Jakarta, FORTUNE - Junaid Murtaza akan meninggalkan posisinya sebagai President Director L'Oréal Indonesia dan mengambil peran yang lebih luas di L’Oréal SAPMENA (South Asia Pacific, Middle East, and North Africa).
Baginya, kecantikan bukan sebatas bisnis, bukan pula semata estetika yang tampak. Lalu, bagaimana ia memaknainya? Bagaimana pula ia memandang tren kecantikan di dunia yang terus berubah, dan apa yang akan dibawanya dari Indonesia saat menjalankan peran barunya? Kepada Fortune Indonesia, Junaid Murtaza menjawab semuanya.
L’Oréal kerap merujuk pada “The Essentiality of Beauty”. Menurut Anda, bagaimana kecantikan membentuk kehidupan sehari-hari manusia, baik secara sadar maupun tidak sadar?
Ketika kita mendengar kata “kecantikan”, pikiran kita sering langsung tertuju pada skincare yang kita gunakan, riasan tertentu, atau kecantikan yang terlihat. Itu memang benar, tetapi “kecantikan” juga melampaui apa yang tampak. “Kecantikan” juga mencakup praktik penyucian diri lewat wudhu sebelum berdoa, rasa percaya diri yang diberikan oleh make-up pada hari pernikahan, tabir surya yang kita kenakan untuk melindungi kulit dari kerusakan sinar matahari, proses penyembuhan kulit selama masa pemulihan, hingga keluarga dan komunitas yang kehidupannya ditopang oleh para kreator kecantikan, pembawa acara livestream, maupun kurir.

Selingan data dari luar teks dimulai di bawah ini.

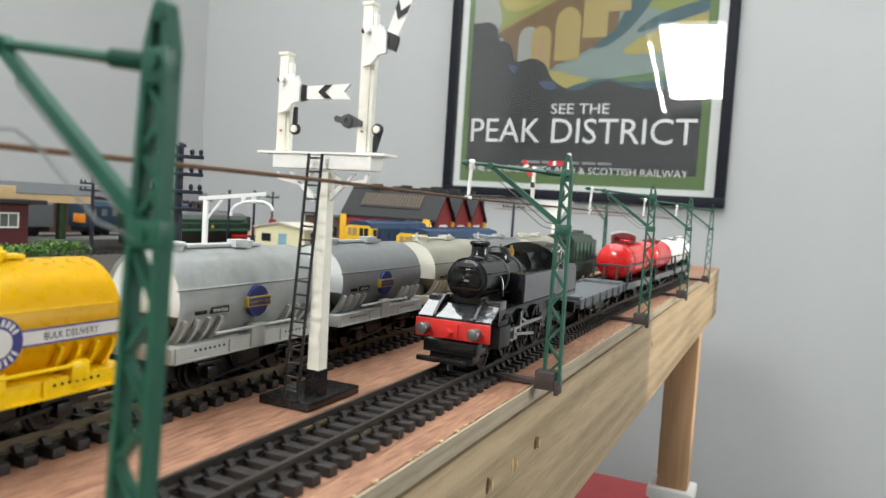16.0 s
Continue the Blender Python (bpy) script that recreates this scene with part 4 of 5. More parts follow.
TRAIN = []
ENGINE = tank_engine()
TRAIN.append((ENGINE, 0.0, 0.0, .120))
_flat = flat_wagon()
_red = tank_wagon(M["redtank"], "glossy red tank wagon with a grey end cage", group="tank wagons in the running train")
_red2 = tank_wagon(M["redtank"], "glossy red tank wagon behind another red one", group="tank wagons in the running train")
_white = tank_wagon(M["whitetank"], "white tank wagon near the end of the train", group="tank wagons in the running train")
_white2 = tank_wagon(M["whitetank"], "white tank wagon at the tail of the train", group="tank wagons in the running train")
for _v, _off, _wb in ((_flat, .2235, .084), (_red, .3605, .056), (_red2, .4785, .056), (_white, .5965, .056), (_white2, .7145, .056)):
    TRAIN.append((_v, _off, _off, _wb))

# ---- parked stock ----


def wheels_under(parent, ys, r=.0066):
    for y in ys:
        wheelset(parent, y, r)


def diesel_shunter():
    d = thing("green_diesel", pose(-.068, .648, 0), "dark green diesel locomotive at the head of the cement train", "model locomotive")
    L = .112
    part("lower_body", box(nb(), -.0165, .0165, 0, L, .0200, .0290, bevel=.0006), M["dgreen"], d)
    bm = nb()
    pr = [(-.0150, .0290), (.0150, .0290), (.0150, .0490), (.0115, .0540), (.0050, .0560), (-.0050, .0560), (-.0115, .0540), (-.0150, .0490)]
    slab(bm, pr, "xz", .004, L - .026)
    part("body", bm, M["dgreen"], d)
    part("bonnet", box(nb(), -.0120, .0120, L - .026, L - .001, .0290, .0500, bevel=.0020), M["dgreen"], d)
    for k in range(5):
        part("body_door", box(nb(), .0149, .0156, .008 + k * .0150, .020 + k * .0150, .0310, .0480, bevel=.0003), M["dgreen"], d)
        for j in range(4):
            part("grille_slat", box(nb(), .0156, .0160, .0095 + k * .0150, .0185 + k * .0150, .0400 + j * .0018, .0409 + j * .0018), M["dgreenlight"], d)
    for k in range(3):
        part("roof_fan", lathe(nb(), (0, .022 + k * .022, .0555), (0, 0, 1), [(0, .0062), (.0016, .0062), (.0022, .0044)], 18), M["dgreen"], d)
    part("roof_vent", box(nb(), -.0040, .0040, .066, .082, .0555, .0590, bevel=.0008), M["dgreen"], d)
    for sx in (-1, 1):
        part("cab_window", box(nb(), sx * .0078 - .0042, sx * .0078 + .0042, .0034, .0040, .0430, .0500), M["darkglass"], d)
        part("handrail", rod(nb(), (sx * .0168, .004, .0340), (sx * .0168, L - .004, .0340), .0004, n=6), M["dgreen"], d)
        part("step", box(nb(), sx * .0150 - .002, sx * .0150 + .002, .010, .018, .0110, .0200), M["chassis"], d)
    part("buffer_beam", box(nb(), -.0160, .0160, -.0016, .0004, .0182, .0216), M["red"], d, "red buffer beam")
    part("underframe", box(nb(), -.0130, .0130, .004, L - .004, .0130, .0200), M["chassis"], d)
    wheels_under(d, (.020, .056, .092), .0082)
    return d


diesel_shunter()


def brake_van():
    x, y, a = lane(.105, -.068)
    v = thing("brake_van", pose(x, y, 0, 0, 0, math.degrees(a) - 9), "dark red goods brake van with open end windows", "model wagon")
    h = .044
    bm = nb()
    box(bm, -.0160, .0160, -h + .008, h, .0215, .0500, bevel=.0003)
    part("body", bm, M["vanred"], v)
    # open verandah end with three window gaps
    part("end_dado", box(nb(), -.0160, .0160, -h, -h + .0012, .0215, .0400), M["vanred"], v)
    part("end_top", slab(nb(), [(-.0160, .0480), (.0160, .0480), (.0160, .0505)] + [(x_, z_) for x_, z_ in arc(0, .0190, .0355, 63, 117, 8)] + [(-.0160, .0505)], "xz", -h, -h + .0012), M["vanred"], v)
    for x0 in (-.0160, -.0060, .0030, .0130):
        part("end_pillar", box(nb(), x0, x0 + .0030, -h, -h + .0012, .0400, .0480), M["vanred"], v)
    for sx in (-1, 1):
        part("verandah_side", box(nb(), sx * .0154 - .0006, sx * .0154 + .0006, -h + .0012, -h + .008, .0215, .0400), M["vanred"], v)
    bm = nb()
    slab(bm, arc(0, .0190, .0368, 62, 118, 12) + arc(0, .0190, .0358, 118, 62, 12), "xz", -h - .001, h + .001)
    part("roof", bm, M["solegrey"], v, "pale grey curved roof")
    bm = nb()
    for k in range(8):
        part("body_plank", box(nb(), .0159, .0163, -h + .010 + k * .0095, -h + .0190 + k * .0095, .0220, .0495), M["vanred"], v)
    bm.free()
    underframe(v, h, .052)
    return v


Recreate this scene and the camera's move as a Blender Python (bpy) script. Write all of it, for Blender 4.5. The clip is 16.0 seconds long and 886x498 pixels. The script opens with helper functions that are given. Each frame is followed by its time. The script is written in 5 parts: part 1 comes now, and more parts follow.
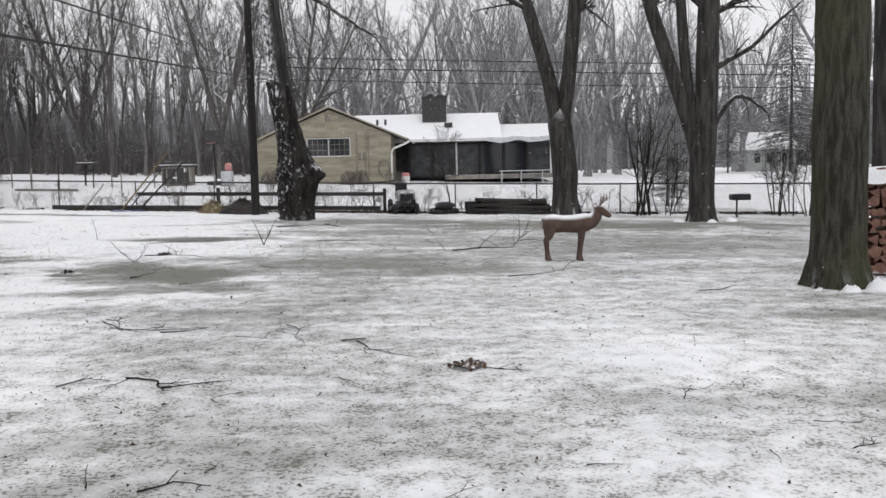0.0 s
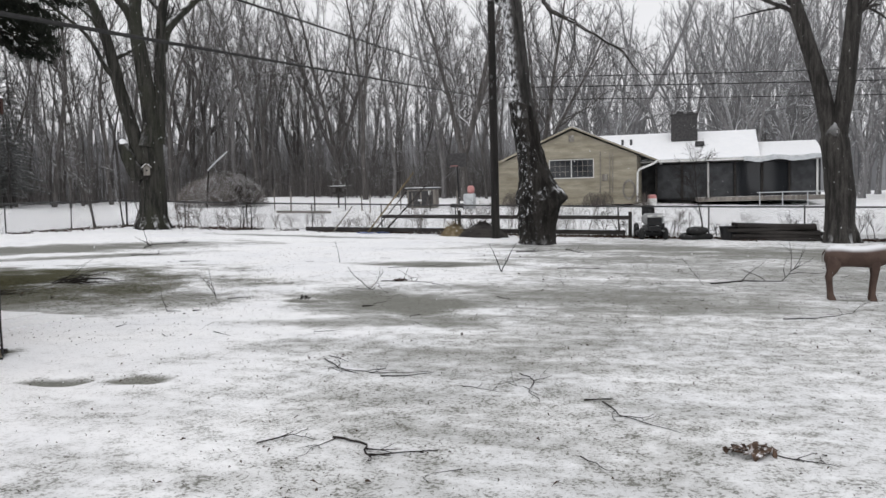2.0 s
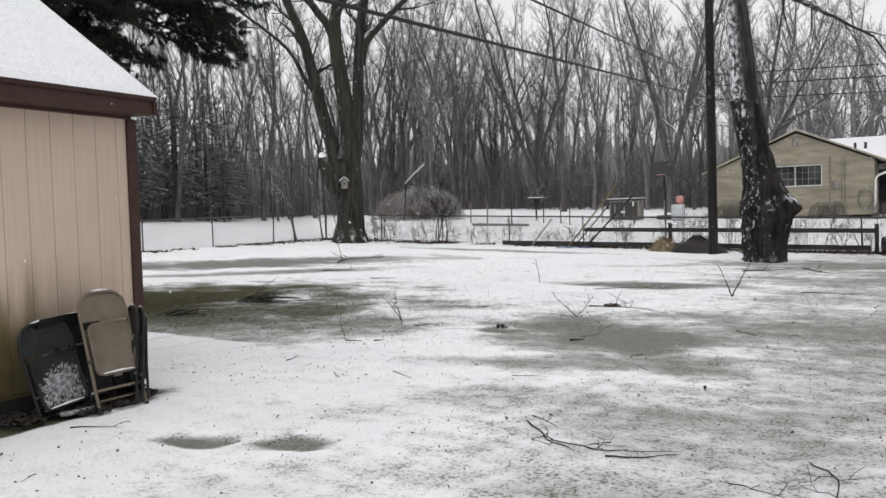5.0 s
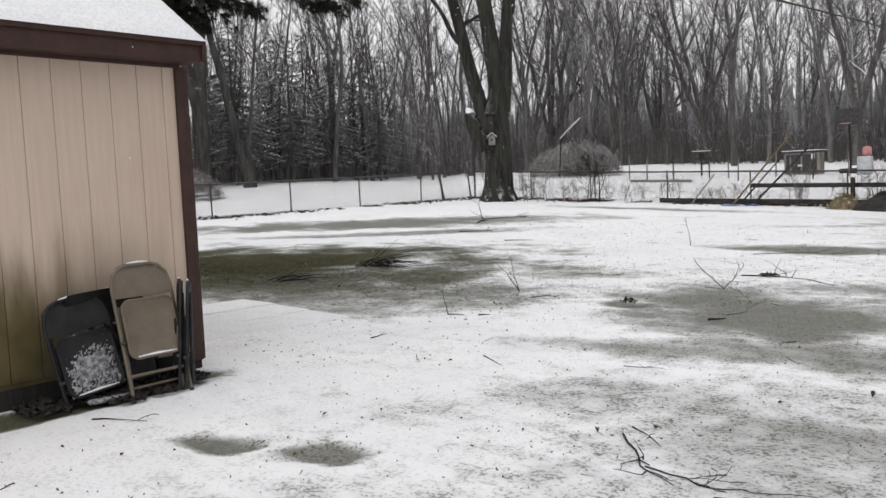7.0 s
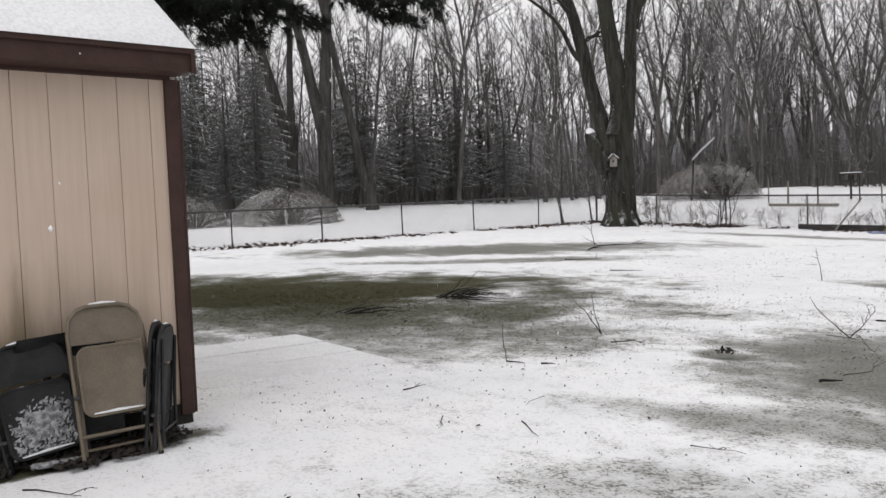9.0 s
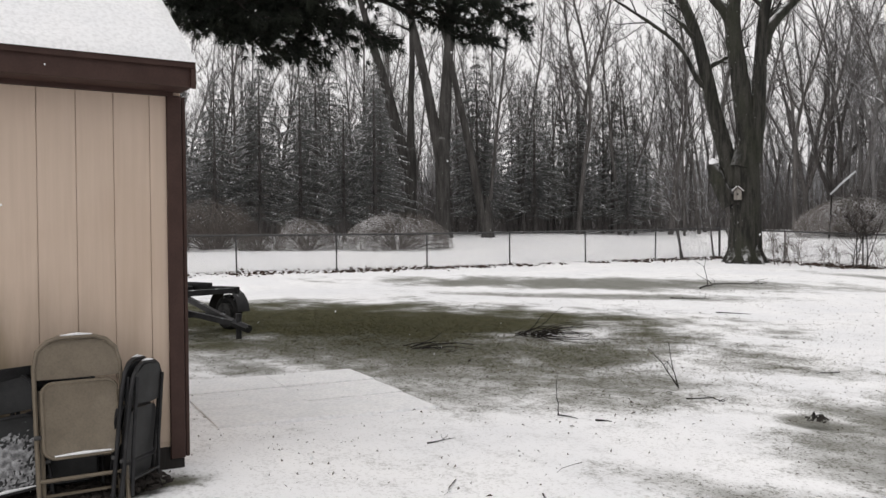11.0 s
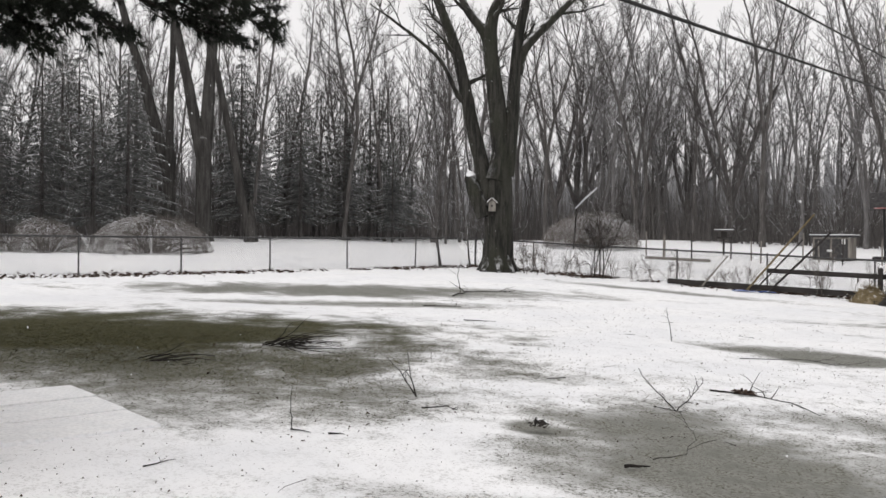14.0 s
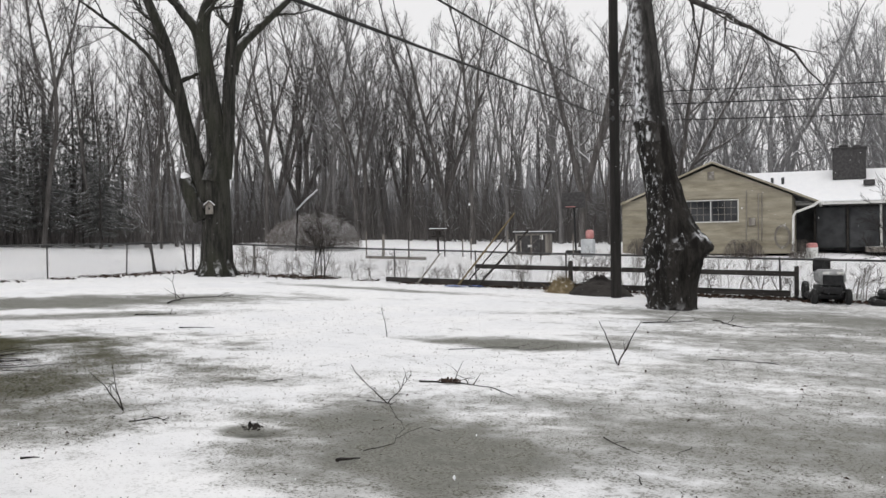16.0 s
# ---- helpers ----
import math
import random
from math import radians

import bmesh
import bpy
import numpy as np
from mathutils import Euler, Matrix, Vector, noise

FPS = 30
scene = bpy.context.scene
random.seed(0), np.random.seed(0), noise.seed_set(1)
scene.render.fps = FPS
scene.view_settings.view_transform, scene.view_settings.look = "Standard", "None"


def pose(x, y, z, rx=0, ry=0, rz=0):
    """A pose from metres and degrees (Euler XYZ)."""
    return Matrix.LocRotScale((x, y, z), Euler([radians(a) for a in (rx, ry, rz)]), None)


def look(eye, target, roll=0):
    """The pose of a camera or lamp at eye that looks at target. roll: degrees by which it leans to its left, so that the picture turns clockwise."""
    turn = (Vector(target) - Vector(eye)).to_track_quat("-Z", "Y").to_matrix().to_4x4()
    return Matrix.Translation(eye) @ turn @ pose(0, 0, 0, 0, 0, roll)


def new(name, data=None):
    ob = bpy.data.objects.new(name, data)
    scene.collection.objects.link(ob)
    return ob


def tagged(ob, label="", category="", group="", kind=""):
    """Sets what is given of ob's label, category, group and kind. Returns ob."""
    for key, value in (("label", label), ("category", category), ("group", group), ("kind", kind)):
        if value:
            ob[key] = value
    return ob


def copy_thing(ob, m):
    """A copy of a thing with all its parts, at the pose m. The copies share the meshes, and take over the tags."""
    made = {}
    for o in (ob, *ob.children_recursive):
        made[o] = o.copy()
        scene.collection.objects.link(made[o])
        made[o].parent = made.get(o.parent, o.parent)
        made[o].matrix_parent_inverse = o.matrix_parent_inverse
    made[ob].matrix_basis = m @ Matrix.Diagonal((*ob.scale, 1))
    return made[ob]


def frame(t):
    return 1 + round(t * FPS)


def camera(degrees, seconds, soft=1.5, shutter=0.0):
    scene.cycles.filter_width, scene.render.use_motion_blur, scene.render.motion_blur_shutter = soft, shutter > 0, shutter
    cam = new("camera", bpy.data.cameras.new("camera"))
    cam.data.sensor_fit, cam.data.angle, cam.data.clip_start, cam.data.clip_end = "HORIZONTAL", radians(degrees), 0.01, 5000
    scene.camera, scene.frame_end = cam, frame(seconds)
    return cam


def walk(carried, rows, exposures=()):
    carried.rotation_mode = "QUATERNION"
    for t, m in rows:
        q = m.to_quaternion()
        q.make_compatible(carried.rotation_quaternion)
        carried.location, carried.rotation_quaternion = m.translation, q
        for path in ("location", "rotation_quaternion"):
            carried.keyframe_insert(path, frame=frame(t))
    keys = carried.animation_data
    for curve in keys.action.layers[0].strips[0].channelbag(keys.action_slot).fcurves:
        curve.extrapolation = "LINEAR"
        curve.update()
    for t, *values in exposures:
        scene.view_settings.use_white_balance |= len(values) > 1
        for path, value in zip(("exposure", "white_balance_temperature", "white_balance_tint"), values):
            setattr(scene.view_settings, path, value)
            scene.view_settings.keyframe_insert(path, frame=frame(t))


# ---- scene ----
cam = camera(54.7, 16.0)
METRES, EYE, TILT, LEAN, TURN = 7.6, 1.55, 0.0, 0.0, 0.0
ROWS = [
    (0.0, 0.0, 0.0, 0.0, -0.12, -5.28, 1.28),
    (0.5, -0.001, 0.0338, 0.0, 3.24, -4.1, 2.17),
    (1.0, -0.014, 0.0801, 0.0014, 5.24, -3.86, 2.93),
    (1.5, -0.0182, 0.1176, 0.0011, 9.34, -3.9, 2.36),
    (2.0, -0.0231, 0.1651, 0.0038, 15.92, -3.46, 1.44),
    (2.5, -0.0371, 0.2067, 0.0032, 20.66, -3.87, 1.25),
    (3.0, -0.055, 0.2462, 0.0047, 22.41, -4.54, 2.02),
    (5.5, -0.1433, 0.4416, 0.0051, 32.21, -1.95, 0.76),
    (6.0, -0.1476, 0.4904, 0.0046, 36.01, -2.78, 0.14),
    (6.5, -0.1516, 0.539, 0.0039, 38.05, -3.66, 1.22),
    (7.0, -0.1541, 0.5813, 0.003, 40.02, -4.74, 2.46),
    (7.5, -0.1563, 0.6326, 0.0036, 43.08, -5.55, 2.61),
    (8.0, -0.1641, 0.6791, 0.0025, 45.44, -5.0, 2.74),
    (8.5, -0.1752, 0.7212, 0.0052, 46.16, -3.5, 2.39),
    (9.0, -0.1832, 0.7626, 0.0042, 49.19, -2.89, 2.29),
    (9.5, -0.1896, 0.8049, 0.0061, 52.35, -2.53, 2.08),
    (10.0, -0.1954, 0.8414, 0.0051, 54.18, -2.12, 1.55),
    (12.5, -0.2022, 0.9268, 0.0126, 61.22, 0.41, -0.17),
    (13.0, -0.1992, 0.9299, 0.0124, 54.24, 0.4, -0.19),
    (13.5, -0.1958, 0.9303, 0.0123, 48.33, -0.15, -0.56),
    (14.0, -0.1914, 0.9307, 0.013, 42.54, -0.51, -0.65),
    (14.5, -0.1841, 0.9295, 0.0136, 37.18, -0.41, -0.03),
    (15.0, -0.1789, 0.9296, 0.0143, 32.56, -0.11, 0.58),
    (15.5, -0.1749, 0.9283, 0.0142, 28.13, -0.02, 0.73),
    (16.0, -0.1686, 0.9262, 0.0138, 24.27, -0.43, 0.73),
]
walk(cam, [(t, pose(0, 0, EYE, TILT, LEAN, TURN) @ pose(METRES * x, METRES * y, METRES * z, 90 + pitch, roll, yaw)) for t, x, y, z, yaw, pitch, roll in ROWS],
     ((0.0, 0.0, 6380, 12), (3.0, 0.0, 6380, 11), (5.5, 0.0, 6450, 11), (9.0, 0.0, 6520, 12), (12.5, 0.12, 6690, 12), (13.0, 0.17, 6650, 12), (13.5, 0.14, 6620, 12), (14.5, 0.0, 6580, 12), (16.0, 0.0, 6520, 11)))

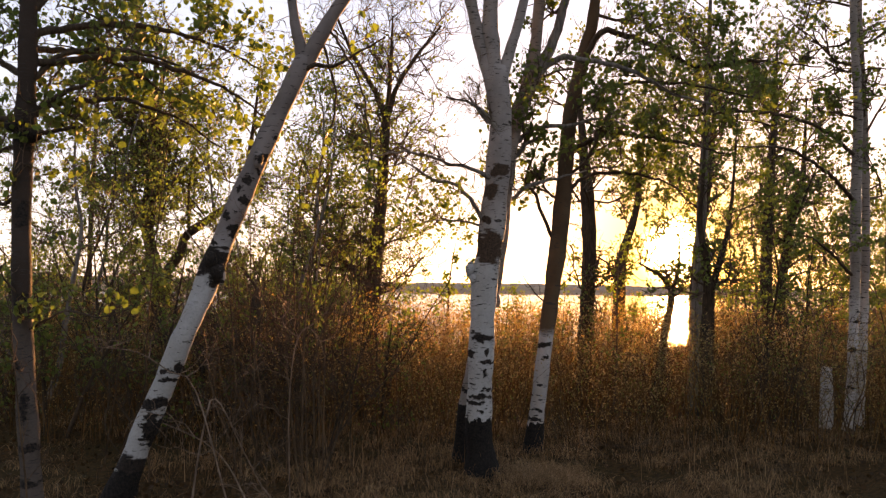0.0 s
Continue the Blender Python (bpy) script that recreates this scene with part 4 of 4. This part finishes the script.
def build_curly_grass():
    """Dead grass bent into loose arcs, in tufts."""
    rng = np.random.default_rng(9)
    tufts = scatter(rng, 1100, 4.4, 8.8, (-1.0, -0.42), (0.8, 0.45), 0.1)
    tufts = tufts[rng.random(len(tufts)) < np.clip(1.25 + 0.45 * tufts[:, 0], 0.3, 1.0)]
    hump = np.stack([rng.normal(0.80, 0.17, 90), rng.normal(5.85, 0.17, 90)], 1)              # a matted hump before the aspens
    hump = np.column_stack([hump, [ground_z(u, w) + 0.05 * math.exp(-((u - 0.8) ** 2 + (w - 5.85) ** 2) / 0.05) for u, w in hump]])
    tufts = np.vstack([tufts, hump])
    k = rng.integers(0, len(tufts), 18500)
    foot = tufts[k] + rng.normal(0, 0.07, (len(k), 3)) * (1, 1, 0)
    c = len(foot)
    a, b = rng.uniform(0, 2 * math.pi, (2, c))
    out, side = np.stack([np.cos(a), np.sin(a), 0 * a], 1), np.stack([np.cos(b), np.sin(b), 0 * b], 1)
    reach, high, turn = rng.uniform(0.04, 0.17, c), rng.uniform(0.02, 0.10, c), rng.uniform(1.6, 3.4, c)
    rows = []
    for f in np.linspace(0, 1, 7):
        mid = foot + out * (reach * (1 - np.cos(turn * f)) * 0.6)[:, None]
        mid[:, 2] += high * np.sin(turn * f)
        wd = side * (0.0015 * (1 - 0.6 * f))
        rows += [mid - wd, mid + wd]
    v = np.stack(rows, 1)
    base = (np.arange(c) * 14)[:, None]
    q = np.concatenate([base + np.array([2 * j, 2 * j + 1, 2 * j + 3, 2 * j + 2]) for j in range(6)])
    tagged(new("dead_grass", array_mesh("dead_grass", v.reshape(-1, 3), q, GRASS_PALE)), "curled pale dead grass in loose tufts", "grass", kind="stuff")


def build_stalks():
    """Single tall dry grass stalks on the floor between the aspens and the thicket."""
    rng = np.random.default_rng(43)
    foot = scatter(rng, 420, 5.6, 7.6, (-1.0, -0.2), (1.4, 0.32), 0.2)
    c = len(foot)
    me, tip, _ = strip_mesh("dry_stalks", foot, rng.uniform(0.16, 0.42, c), 0.5, np.full(c, 0.0022), GRASS_PALE, rng, 4, 0.5)
    tagged(new("dry_stalks", me), "thin pale dry grass stalks standing singly", "grass", kind="stuff")


def fallen_branch(seed, ctrl, r):
    """A bare branch that lies on the floor."""
    t = Tree("fallen_branch", "thin bare fallen branch lying in the dead grass", "branch", seed, STEM_PALE, "fallen branches")
    n = len(ctrl)
    p = smooth_path([(x, y, ground_z(x, y) + h, r * (1 - 0.7 * k / (n - 1))) for k, (x, y, h) in enumerate(ctrl)])
    t.root.location = (p[0][0], p[0][1], ground_z(p[0][0], p[0][1]))
    t.placed = True
    s = Soup()
    s.tube([Vector(q[:3]) - Vector(t.root.location) for q in p], p[:, 3], 7, 0.12)
    part("stem", s.mesh("stem", STEM_PALE), t.root)
    t.grow(p, 5, 0.3, 1.0, 0.22, 0.0, 1, up=0.15, rise=0.0)
    t.finish(twig=STEM_PALE)


build_thicket()
build_grass()
build_curly_grass()
build_stalks()
fallen_branch(601, [(3.55, 8.15, 0.02), (3.63, 7.85, 0.09), (3.68, 7.5, 0.10), (3.62, 7.15, 0.01)], 0.013)
fallen_branch(602, [(1.25, 7.25, 0.01), (1.48, 7.05, 0.04), (1.74, 6.90, 0.05), (2.05, 6.72, 0.01)], 0.007)
fallen_branch(603, [(2.45, 7.40, 0.01), (2.20, 7.28, 0.05), (1.92, 7.15, 0.05), (1.66, 7.16, 0.01)], 0.007)
fallen_branch(604, [(2.70, 6.15, 0.01), (2.85, 6.18, 0.03), (3.06, 6.15, 0.01)], 0.012)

Kecantikan adalah bagian esensial dalam perawatan diri, budaya, perekonomian, serta kesehatan fisik dan mental kita. The essentiality of beauty adalah ekosistem terpadu dari pikiran, tubuh, dan komunitas, yang melampaui sekadar produk yang kita konsumsi.
Indonesia memiliki warisan budaya yang kaya. Bagaimana tradisi lokal dan ritual kecantikan memengaruhi cara konsumen berinteraksi dengan produk kecantikan modern?
Tidak banyak yang menyadari bahwa kecantikan telah tumbuh bersama masyarakat selama berabad-abad! Tidak hanya di Indonesia, tetapi juga di seluruh dunia, kecantikan selalu menjadi bagian dari tradisi dan ritual sejak zaman dahulu kala—mulai dari Eropa, Mesir kuno, Tiongkok, peradaban Maya, hingga Lembah Indus.
Di Indonesia, kecantikan hadir dalam kebiasaan menggunakan lidah buaya untuk perawatan rambut, lemon dan madu untuk mencerahkan kulit, atau praktik lulur dan mandi kembang sebagai bagian dari ritual pernikahan… daftarnya bisa panjang sekali.
Menurut saya, adalah hal yang alami jika orang ingin tampil sebaik mungkin di hari pernikahannya—mulai dari memilih maskara tahan air yang tidak luntur saat prosesi siraman, hingga menggunakan make-up yang bisa bertahan lama saat bersilaturahmi dari rumah ke rumah saat Idulfitri.
Dari skincare, haircare, hingga makeup—apa tren kecantikan paling signifikan yang Anda lihat di Indonesia saat ini?
Kami mengamati adanya evolusi besar dalam skincare di Indonesia. Secara historis, fokus konsumen sering condong pada standar kecantikan Euro-sentris, khususnya keinginan memiliki kulit cerah. Namun belakangan ini, ada pergeseran nyata ke arah penerimaan estetika kecantikan Asia.
Selama dekade terakhir misalnya, kecantikan Korea Selatan menjadi sangat populer. Ini bukan hanya soal produk, tetapi juga filosofi kecantikannya yang menekankan pada kesehatan kulit, tercermin dalam konsep seperti glowing skin dan glass skin.
Bahkan, sangat menarik bahwa “make-up Korea” dan “make-up Douyin” secara konsisten menjadi dua tampilan riasan paling banyak dicari, serta menempati posisi ketiga dan keempat dalam diskusi tentang gaya make-up di media sosial Indonesia selama beberapa tahun terakhir.